The limited impact of reduced taxes was illustrated at a meeting last month, where very few CEOs raised their hands when a Wall Street Journal editor asked, “If the tax reform bill goes through, do you plan to increase investment—your company’s investment, capital investment?” Gary Cohn, the White House chief economic adviser, asked in dismay, “Why aren’t the other hands up?”
It was no mystery to Paul Krugman, the New York Times columnist and Nobel winner in economics. “The answer,” he wrote, “is that C.E.Os, living in the real world of business, not the imaginary world of right-wing ideologues, know that tax rates aren’t that important a factor in investment decisions. So they realize that even a huge tax cut wouldn’t lead to much more spending.”
The second part of the business myth is the popular notion that business executives will run government agencies better than professional government administrators, lawyers, or politicians. That dreamy idea was part of Trump’s appeal to voters weary of government inefficiency and congressional paralysis. Trump, seen as a successful businessman (a debatable characterization), would sweep in, overturn the tables and chairs, “drain the swamp,” and streamline government. So went the myth.
In fact, neither Trump nor some others from business have managed their jobs competently. Surely there are corporate executives somewhere who could do this. But not Trump. He doesn’t really delegate authority and decision-making. He occupies himself with trivial disputes via Twitter. He reportedly spends little time studying complex issues that require considered judgment. Yet he can’t control his subordinates from going off message in public statements, especially in international affairs.

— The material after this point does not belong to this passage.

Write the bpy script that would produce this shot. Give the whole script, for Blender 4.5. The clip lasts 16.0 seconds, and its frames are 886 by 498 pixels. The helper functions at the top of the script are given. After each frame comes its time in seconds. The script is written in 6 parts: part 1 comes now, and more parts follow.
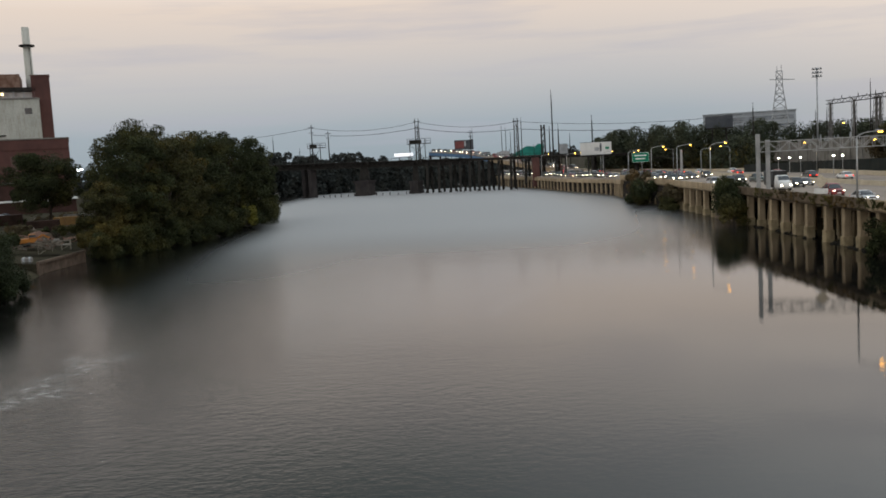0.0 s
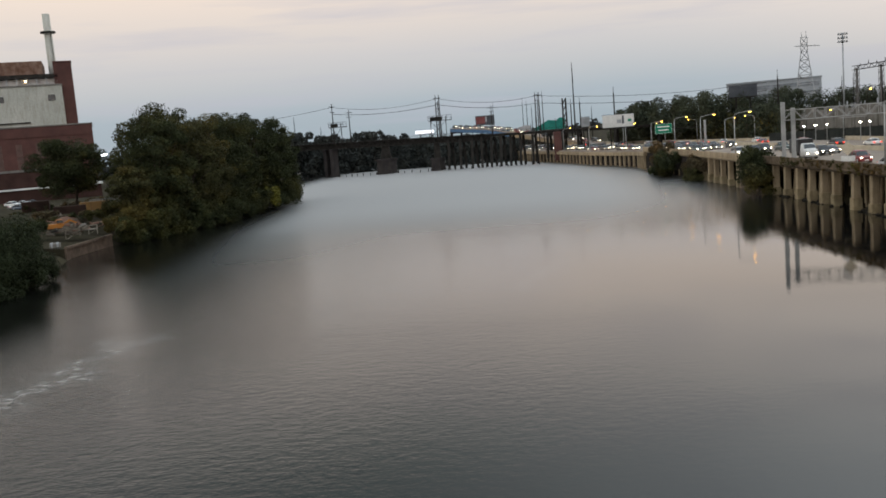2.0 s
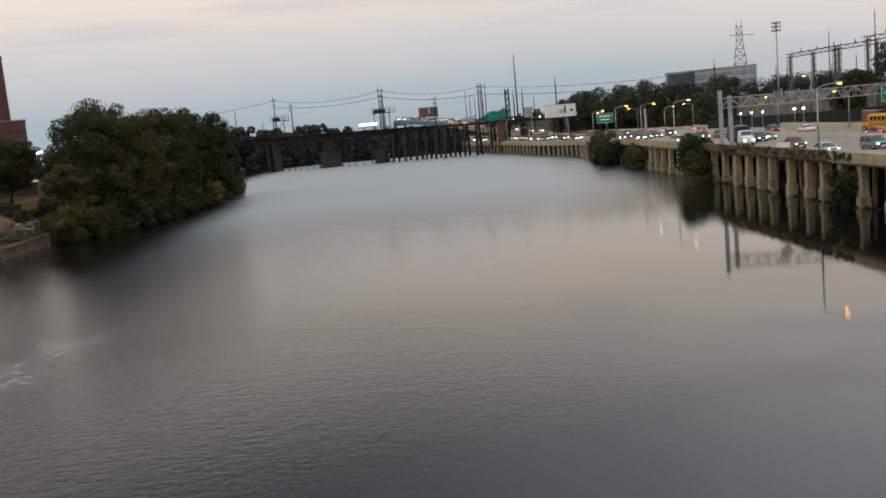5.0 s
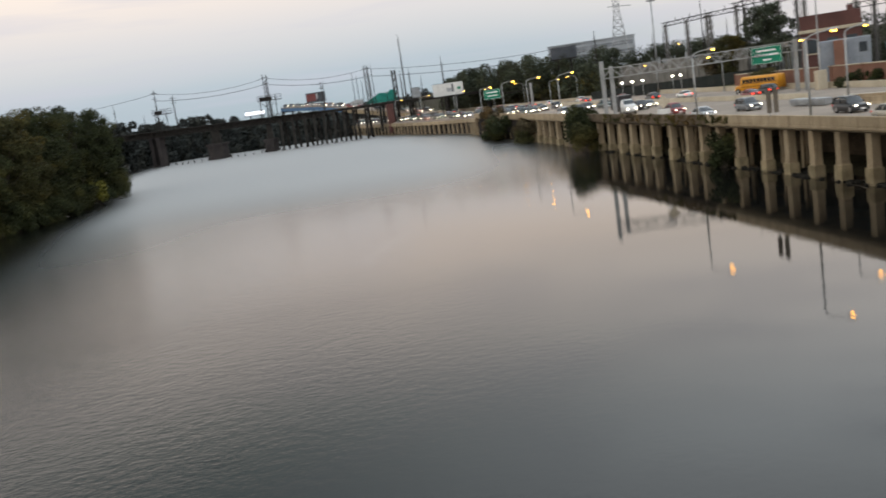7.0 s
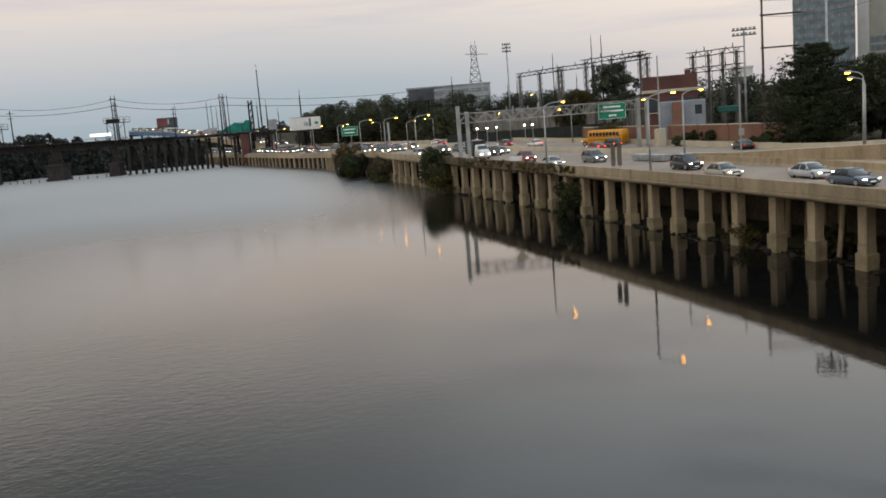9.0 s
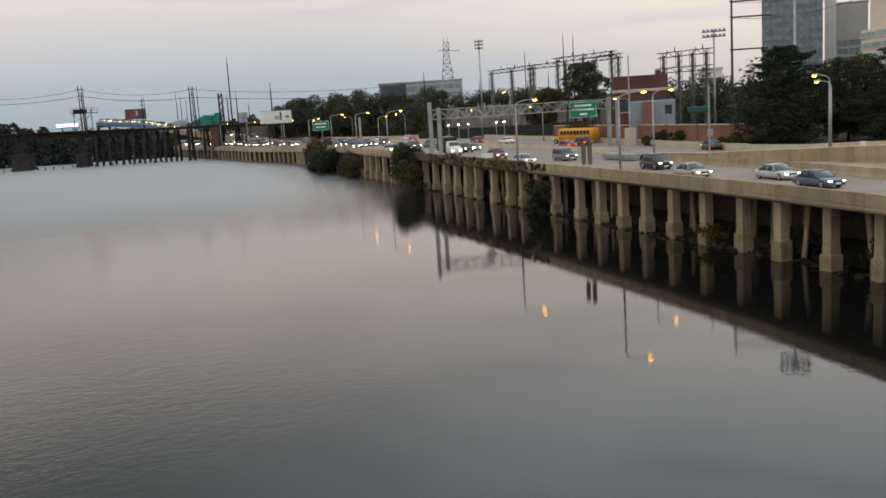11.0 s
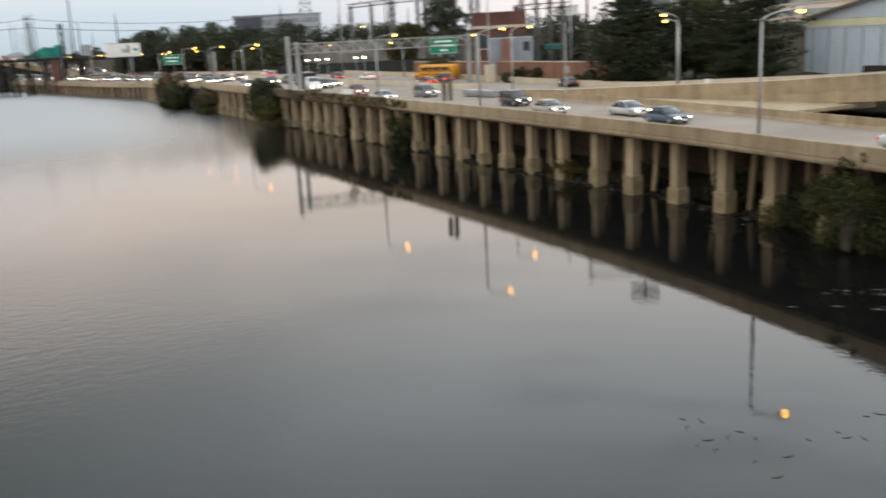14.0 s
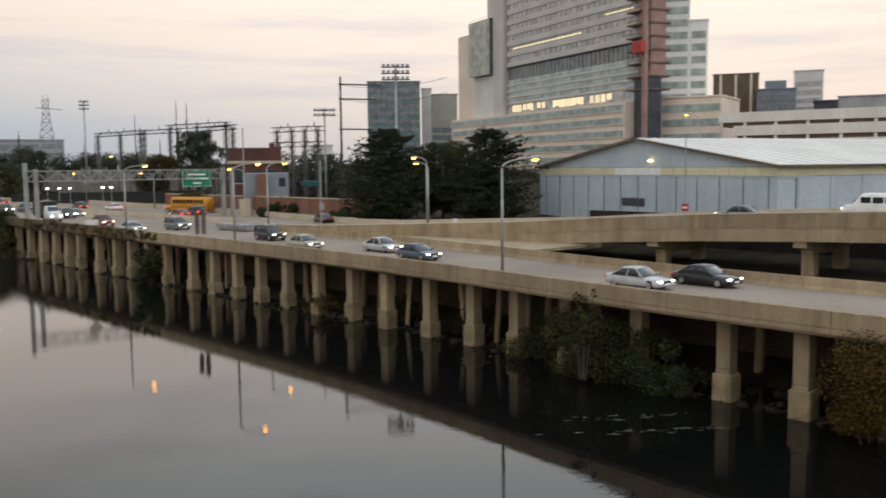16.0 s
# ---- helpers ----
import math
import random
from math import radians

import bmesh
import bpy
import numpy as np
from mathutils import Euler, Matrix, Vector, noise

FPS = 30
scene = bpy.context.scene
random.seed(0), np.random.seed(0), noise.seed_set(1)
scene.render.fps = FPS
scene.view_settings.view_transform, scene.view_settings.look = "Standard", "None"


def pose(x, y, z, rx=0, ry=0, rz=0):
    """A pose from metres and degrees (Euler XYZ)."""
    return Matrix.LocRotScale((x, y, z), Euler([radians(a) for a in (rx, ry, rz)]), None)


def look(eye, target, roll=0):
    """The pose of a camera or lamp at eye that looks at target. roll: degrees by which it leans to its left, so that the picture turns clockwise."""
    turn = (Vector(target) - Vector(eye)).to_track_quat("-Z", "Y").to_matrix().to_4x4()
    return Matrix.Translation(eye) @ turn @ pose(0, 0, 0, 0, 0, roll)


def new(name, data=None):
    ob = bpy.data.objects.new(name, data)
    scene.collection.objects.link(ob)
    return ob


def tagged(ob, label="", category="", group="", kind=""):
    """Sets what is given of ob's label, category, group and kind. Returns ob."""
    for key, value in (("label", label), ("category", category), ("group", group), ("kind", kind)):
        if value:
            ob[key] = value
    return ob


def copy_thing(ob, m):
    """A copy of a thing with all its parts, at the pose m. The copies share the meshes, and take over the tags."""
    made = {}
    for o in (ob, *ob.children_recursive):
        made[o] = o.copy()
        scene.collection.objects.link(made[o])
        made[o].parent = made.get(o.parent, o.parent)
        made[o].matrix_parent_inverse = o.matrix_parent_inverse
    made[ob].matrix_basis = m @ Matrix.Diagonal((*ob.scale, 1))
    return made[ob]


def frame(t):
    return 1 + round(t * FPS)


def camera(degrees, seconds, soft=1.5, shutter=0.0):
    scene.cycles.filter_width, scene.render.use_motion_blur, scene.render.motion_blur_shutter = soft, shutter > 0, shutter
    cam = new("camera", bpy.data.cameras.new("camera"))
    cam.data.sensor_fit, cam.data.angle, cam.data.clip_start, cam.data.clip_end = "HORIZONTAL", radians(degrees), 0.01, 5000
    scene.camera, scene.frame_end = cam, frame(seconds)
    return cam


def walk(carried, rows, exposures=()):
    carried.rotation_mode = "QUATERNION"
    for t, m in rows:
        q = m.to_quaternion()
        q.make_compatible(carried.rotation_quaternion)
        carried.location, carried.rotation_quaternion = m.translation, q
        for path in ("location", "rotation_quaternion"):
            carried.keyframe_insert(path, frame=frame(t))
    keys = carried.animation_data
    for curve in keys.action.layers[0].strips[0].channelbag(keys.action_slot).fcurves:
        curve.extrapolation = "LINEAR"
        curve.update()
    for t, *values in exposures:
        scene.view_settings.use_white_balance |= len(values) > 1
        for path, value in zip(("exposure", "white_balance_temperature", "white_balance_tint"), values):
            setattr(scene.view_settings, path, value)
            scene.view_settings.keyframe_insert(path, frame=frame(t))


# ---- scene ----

Some of Trump’s policies are even likely to hurt certain businesses. His anti-trade posture is confusing, inconsistent, and ultimately damaging to American competitiveness in the global economy. Renegotiating NAFTA, whatever that eventually means, could handicap American companies that rely on intricate supply chains in Mexico and Canada. Some workers at home might be helped in the near term but not in the long run if American firms are put at a disadvantage.
Trump’s decision to back out of the Trans-Pacific Partnership creates a vacuum that China will fill; it’s as if a CEO voluntarily yielded a big market share to a direct competitor. And his retreat from the Paris climate accord, from a strictly business point of view, is equivalent to turning his back on the future, when inventive alternative-energy technologies are destined to blossom and deliver rewards for those with enough foresight.

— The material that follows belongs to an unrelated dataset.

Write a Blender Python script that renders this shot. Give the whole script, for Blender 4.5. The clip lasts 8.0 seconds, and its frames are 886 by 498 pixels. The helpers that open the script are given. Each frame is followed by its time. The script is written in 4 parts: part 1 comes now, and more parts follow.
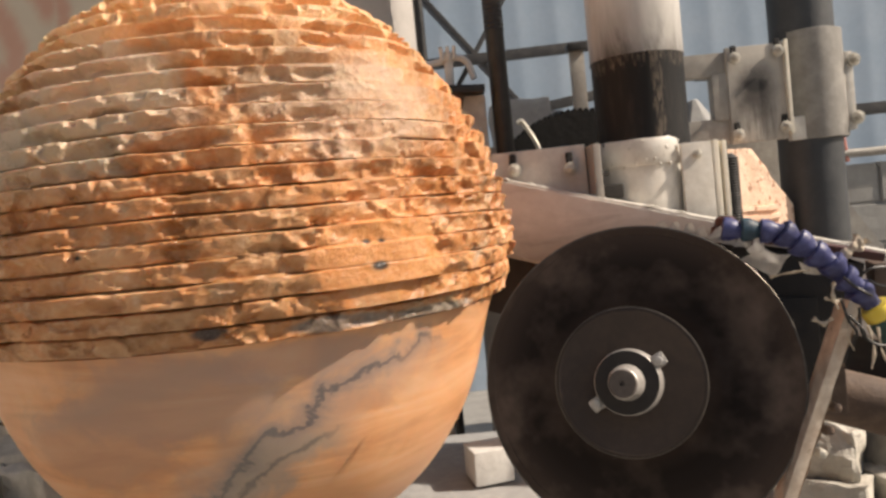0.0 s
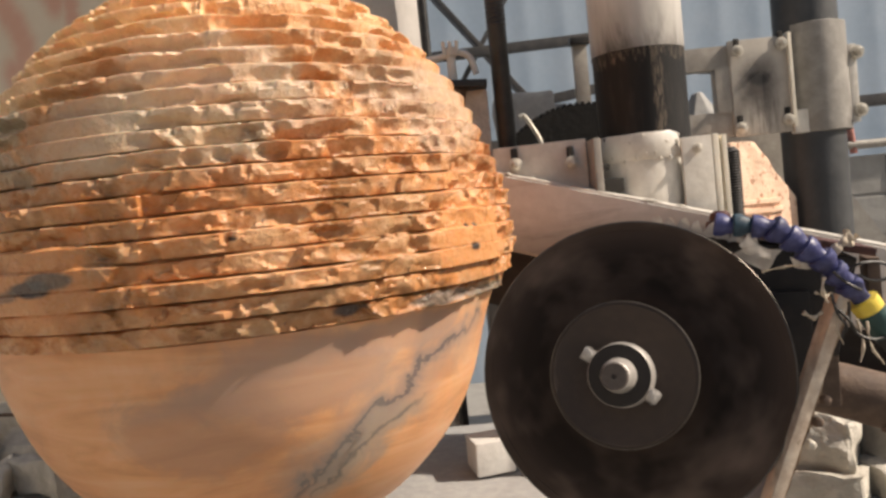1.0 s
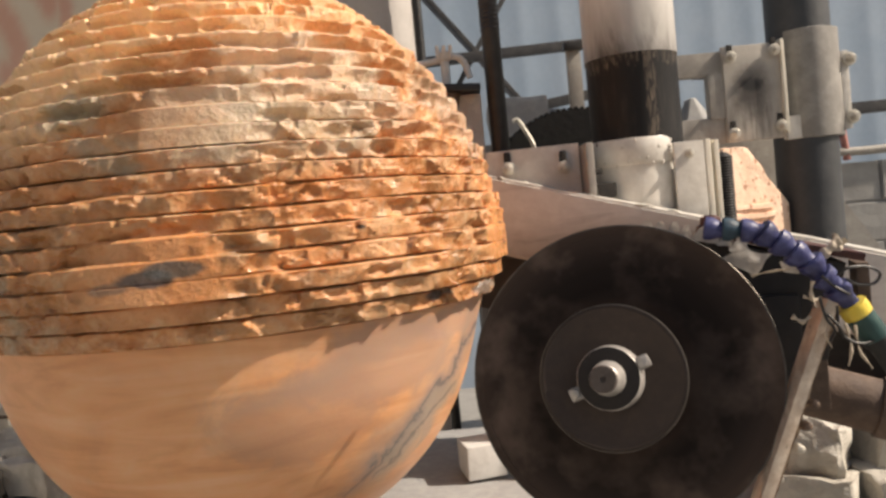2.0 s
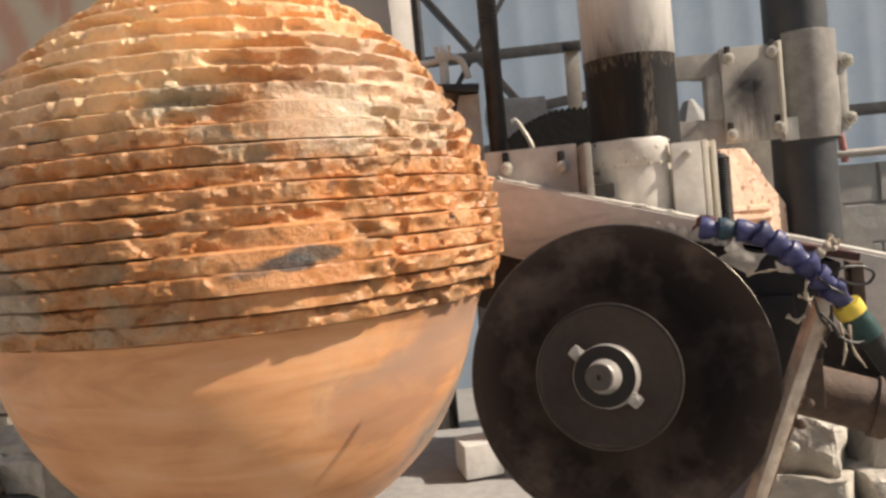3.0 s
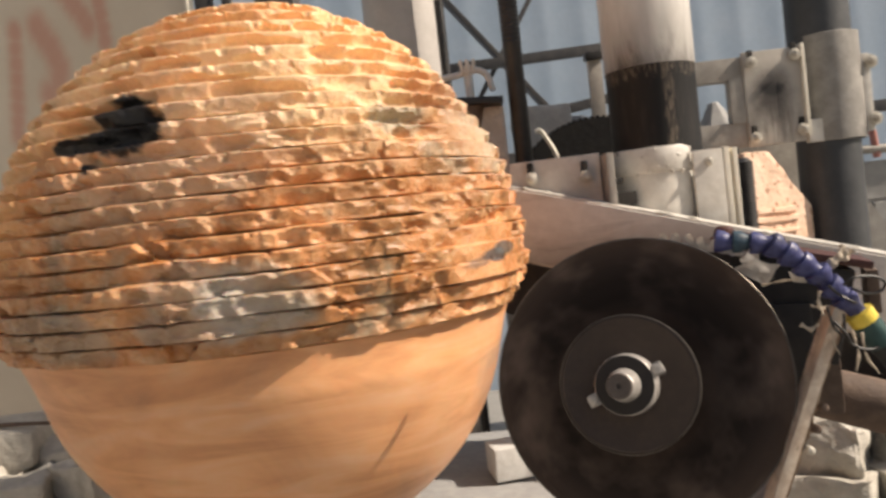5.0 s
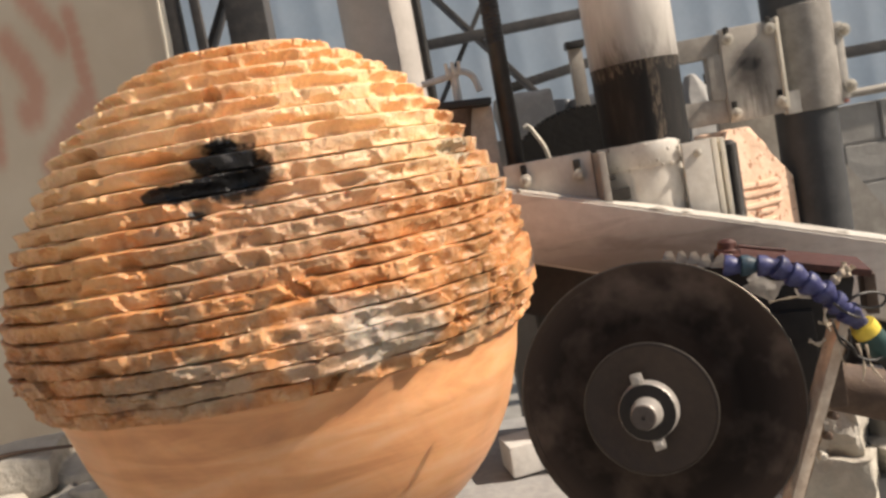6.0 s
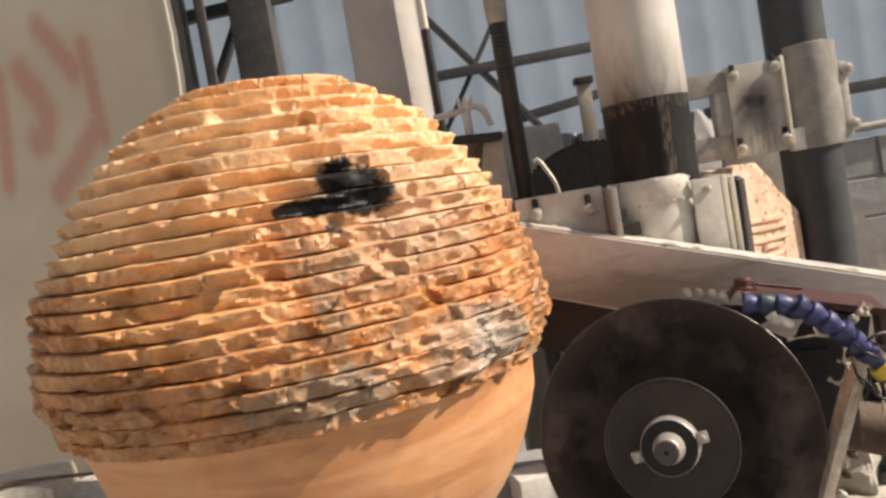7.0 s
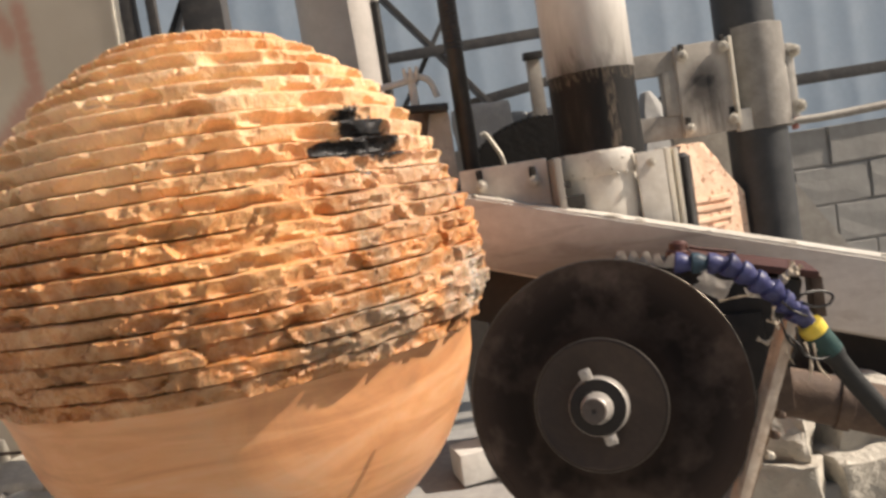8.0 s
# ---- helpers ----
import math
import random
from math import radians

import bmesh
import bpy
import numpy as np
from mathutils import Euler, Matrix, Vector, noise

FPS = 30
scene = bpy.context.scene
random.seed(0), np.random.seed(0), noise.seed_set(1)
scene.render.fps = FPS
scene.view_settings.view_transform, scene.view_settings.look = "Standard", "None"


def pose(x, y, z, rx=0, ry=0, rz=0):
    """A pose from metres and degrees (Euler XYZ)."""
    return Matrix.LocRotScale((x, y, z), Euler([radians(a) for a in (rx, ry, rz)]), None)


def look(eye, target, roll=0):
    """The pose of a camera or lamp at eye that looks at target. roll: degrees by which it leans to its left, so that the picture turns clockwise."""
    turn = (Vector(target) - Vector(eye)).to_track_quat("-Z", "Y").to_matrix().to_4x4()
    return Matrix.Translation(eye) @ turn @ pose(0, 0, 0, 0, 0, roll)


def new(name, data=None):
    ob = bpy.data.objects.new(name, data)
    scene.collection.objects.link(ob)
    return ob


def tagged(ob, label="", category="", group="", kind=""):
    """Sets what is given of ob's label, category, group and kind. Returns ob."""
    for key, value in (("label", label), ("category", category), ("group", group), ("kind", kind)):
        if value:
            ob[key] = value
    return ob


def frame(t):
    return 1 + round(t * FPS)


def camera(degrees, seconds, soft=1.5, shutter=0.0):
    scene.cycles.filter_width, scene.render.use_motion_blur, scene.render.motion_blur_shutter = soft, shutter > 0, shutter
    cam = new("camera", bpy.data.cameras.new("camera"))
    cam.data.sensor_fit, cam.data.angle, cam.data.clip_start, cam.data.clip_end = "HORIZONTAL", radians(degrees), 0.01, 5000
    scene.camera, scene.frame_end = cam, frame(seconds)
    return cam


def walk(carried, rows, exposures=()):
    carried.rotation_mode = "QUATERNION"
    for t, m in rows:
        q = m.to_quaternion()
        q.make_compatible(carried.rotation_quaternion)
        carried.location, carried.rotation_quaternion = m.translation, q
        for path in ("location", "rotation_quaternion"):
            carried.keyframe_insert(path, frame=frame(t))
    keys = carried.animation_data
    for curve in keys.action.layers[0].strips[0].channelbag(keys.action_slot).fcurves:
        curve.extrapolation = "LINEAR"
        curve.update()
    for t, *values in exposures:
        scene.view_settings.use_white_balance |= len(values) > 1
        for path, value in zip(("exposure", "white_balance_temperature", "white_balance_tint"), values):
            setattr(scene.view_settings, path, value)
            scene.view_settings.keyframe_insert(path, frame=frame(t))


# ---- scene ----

No company head worth his salt would leave so many critical positions vacant as in the Trump administration, even to save money. You can’t run a firm well without expertise down the line, so no skilled executive eager for productivity would make hiring a subordinate dependent on commitments of personal loyalty to himself rather than high quality capabilities, as Trump has in government.
If Trump has been a textbook case of poor management, his secretary of state, Rex Tillerson, has proved to be the poster boy of clueless leadership. In a short time, he has pushed out so many State Department experts on various parts of the world and on multiple forms of international conflict that the collective IQ of the federal government in foreign policy has dropped by scores of points. The US doesn’t even have ambassadors in some key countries.
The dumber foreign policy is visible daily as the administration fumbles around without being able to make the most obvious calculation of what reaction to expect to this or that announcement of policy. And policy itself often stops at the White House door, without implementation in the real world, because the skilled officials who would make it happen are just not there. As one result, the Foreign Service—that cadre of career professionals willing to serve in hardship posts around the world—is becoming decimated, with fewer and fewer young people applying to enter the field.
Imagine if Tillerson, as CEO of ExxonMobil, had decided to save money by pushing out experienced foremen of refineries, geologists who could recommend optimal sites for drilling, skilled mechanics who could keep rigs operating, sales staff, savvy negotiators, technical specialists, and others essential in making the huge company expand and compete. The firm would have taken a nosedive, just as the State Department is doing. It could take years to recover.
So much for the myth that if you’re good in business you’re automatically good in government. Many of the business executives and the radical politicians whom Trump has brought in are so inept and dangerous that former military men have emerged as the most reasonable and stable members of the administration: his chief of staff, his national security adviser, and his defense secretary. One has the impression that they, not those who’ve come from the private sector, are preventing the administration from going totally off the rails. A sobering thought.